The farther back you go in history, it seems, the more conscious a culture was of death. The ancient Egyptians spent most of their lives planning for their deaths, counting their living days a short time compared to an eternity in the time following their death. This take on an afterlife colored their perception of death: not that death is an end, but a mere beginning. Many cultures felt similarly, and embraced death with the belief that there was more to come when the body had shuffled off the mortal coil.

Buddhism and the philosophy of reincarnation took this a step further. If you were not well-behaved in this world, you would suffer in the next. That resonates with Christians, who were taught that hell or purgatory awaited the sinner on the other side of death’s doors. Buddhism offered some hope where Christianity did not. You have only one life, as a Christian, to get it right. Following Buddha, you get infinite chances to rectify your mortal errors. Death, then, lost its sting and was a revolving door to a place that might be horrible, but was only temporary.
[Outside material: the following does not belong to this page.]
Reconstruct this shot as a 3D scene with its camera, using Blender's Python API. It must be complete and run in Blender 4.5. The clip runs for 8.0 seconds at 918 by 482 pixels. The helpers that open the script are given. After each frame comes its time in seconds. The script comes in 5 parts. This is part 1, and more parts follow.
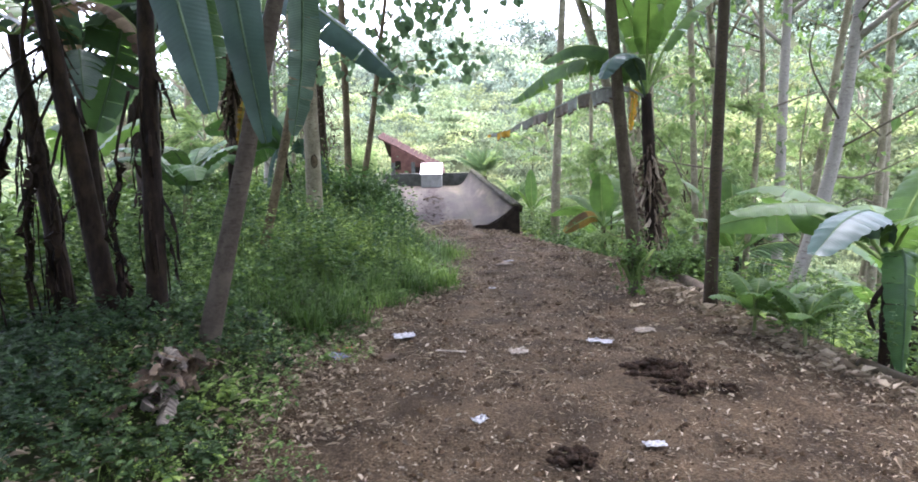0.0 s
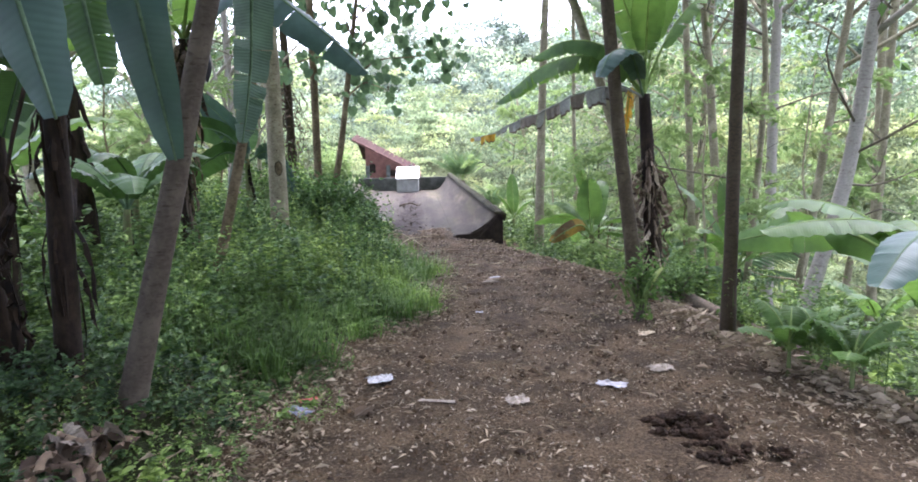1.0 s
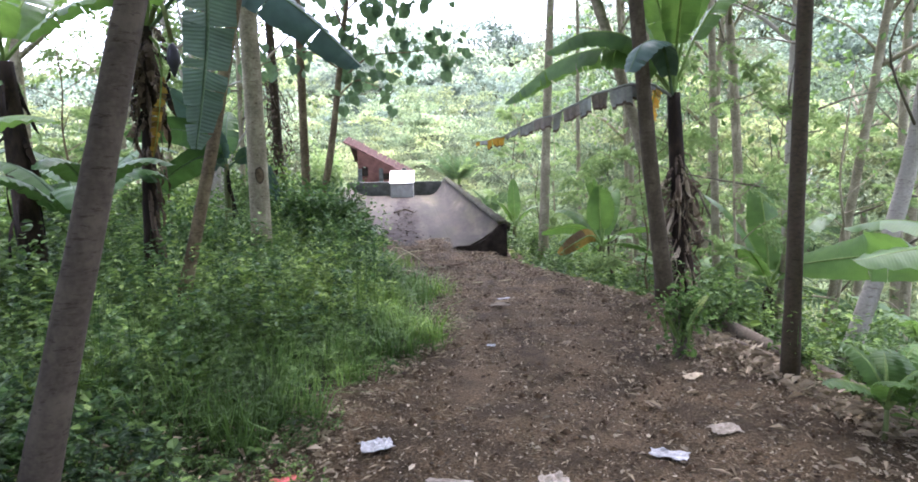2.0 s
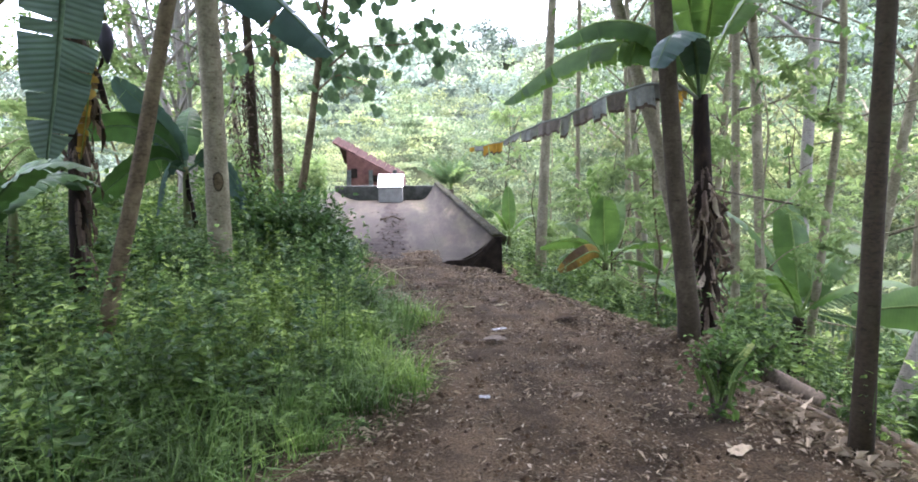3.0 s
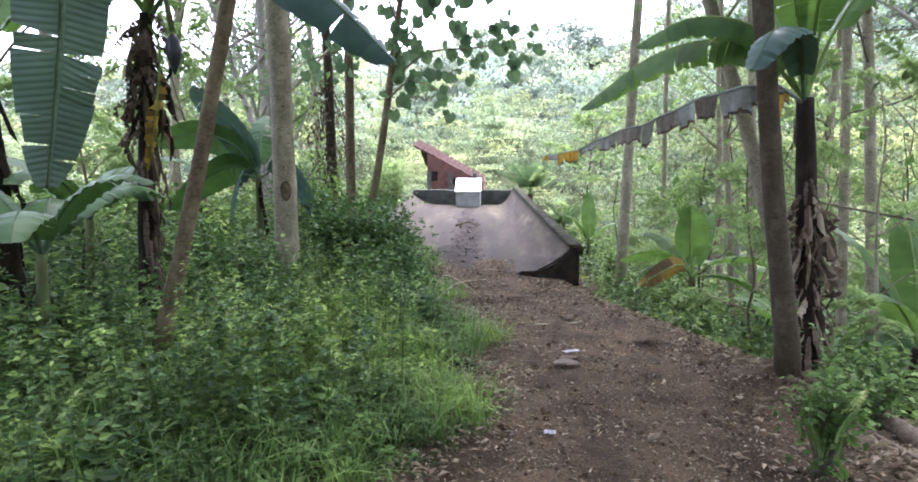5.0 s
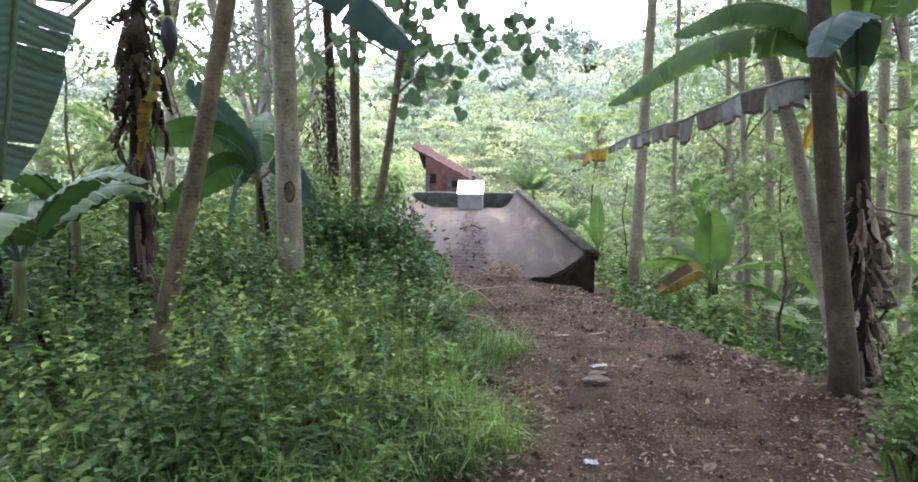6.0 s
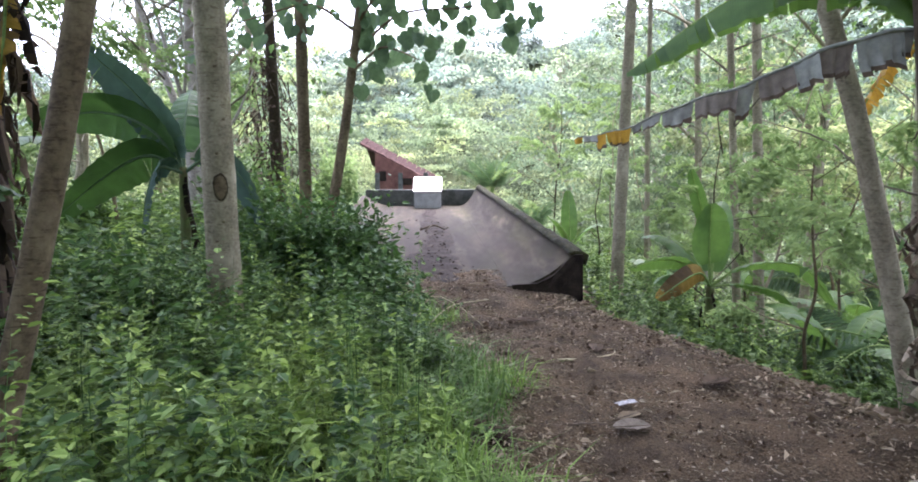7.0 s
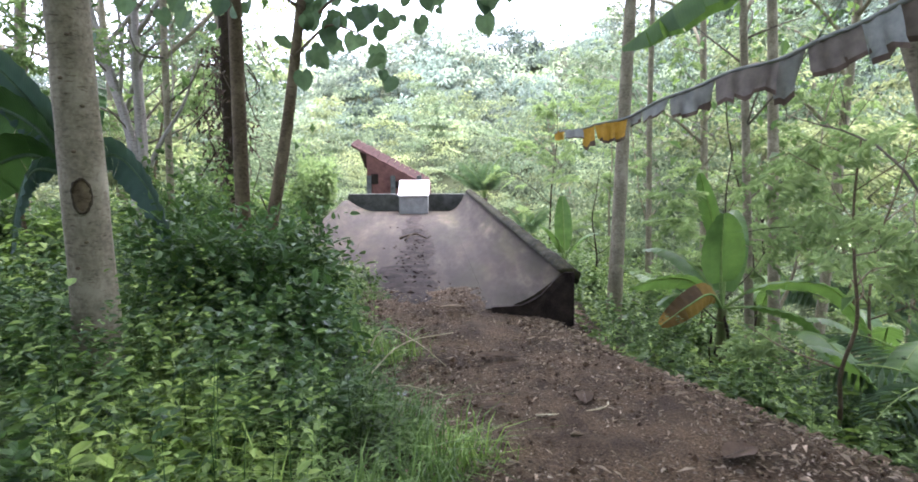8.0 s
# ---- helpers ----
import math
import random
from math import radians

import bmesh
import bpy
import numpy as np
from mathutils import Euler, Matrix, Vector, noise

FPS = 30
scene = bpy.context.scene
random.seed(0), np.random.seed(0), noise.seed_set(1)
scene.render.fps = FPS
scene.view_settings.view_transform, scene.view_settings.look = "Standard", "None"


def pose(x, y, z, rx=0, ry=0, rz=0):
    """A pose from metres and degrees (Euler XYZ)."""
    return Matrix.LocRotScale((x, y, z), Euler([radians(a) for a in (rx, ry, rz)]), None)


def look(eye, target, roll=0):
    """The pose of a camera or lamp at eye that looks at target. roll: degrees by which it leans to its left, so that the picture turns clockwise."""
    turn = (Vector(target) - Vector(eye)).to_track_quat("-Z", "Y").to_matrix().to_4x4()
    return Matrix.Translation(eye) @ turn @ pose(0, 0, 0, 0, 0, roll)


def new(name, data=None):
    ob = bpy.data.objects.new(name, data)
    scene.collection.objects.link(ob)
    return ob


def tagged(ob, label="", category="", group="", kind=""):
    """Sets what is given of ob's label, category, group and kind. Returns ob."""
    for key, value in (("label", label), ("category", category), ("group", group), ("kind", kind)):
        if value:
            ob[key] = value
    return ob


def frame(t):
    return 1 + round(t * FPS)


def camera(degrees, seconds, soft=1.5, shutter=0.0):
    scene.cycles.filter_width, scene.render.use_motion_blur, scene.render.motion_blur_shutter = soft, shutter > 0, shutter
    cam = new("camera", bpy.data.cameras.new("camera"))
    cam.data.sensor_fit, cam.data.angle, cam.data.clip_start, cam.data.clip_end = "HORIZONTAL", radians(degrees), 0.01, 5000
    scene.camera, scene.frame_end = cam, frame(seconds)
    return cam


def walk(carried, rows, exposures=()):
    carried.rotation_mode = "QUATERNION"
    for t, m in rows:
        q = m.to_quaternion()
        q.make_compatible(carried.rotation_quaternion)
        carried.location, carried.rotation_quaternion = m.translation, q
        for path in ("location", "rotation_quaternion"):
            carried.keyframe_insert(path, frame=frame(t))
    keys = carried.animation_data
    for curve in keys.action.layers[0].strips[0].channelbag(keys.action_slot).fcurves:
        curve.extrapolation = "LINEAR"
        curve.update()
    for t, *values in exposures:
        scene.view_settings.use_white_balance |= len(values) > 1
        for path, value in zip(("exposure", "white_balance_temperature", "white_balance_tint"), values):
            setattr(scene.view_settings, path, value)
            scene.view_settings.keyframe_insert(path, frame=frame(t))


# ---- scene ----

The lens a culture viewed death through depended on many factors. In times of epidemic, death was a horror reaping all who stood in its path. In times of plenty, sacrifices to honor the dead who had come before could be spared. The death of children has always been a tragedy, except that for many cultures, children under a certain age were not considered human, which spared the grief of their family as they died more often than adults. Death is a kaleidoscope, then, changing with every turn, but we cannot take our eyes off the view.


Comments

2 responses to “Fear and Loathing in Death”

  1. Alpheus Avatar
    Alpheus

    “Buddhism offered some hope where Christianity did not.”

    I had a funny reaction to this: “But Christians believe that you can still repent, even after you die, up till the day of Judgement!” but then I realized that this is specifically a Latter-day Saint doctrine. While Mormons are Christians, this isn’t a widely held doctrine among Christians in general…

    1. No, I don’t think it is – leastwise, I haven’t run across it. Although I’m fuzzy on the Catholic thing when it comes to Purgatory, too.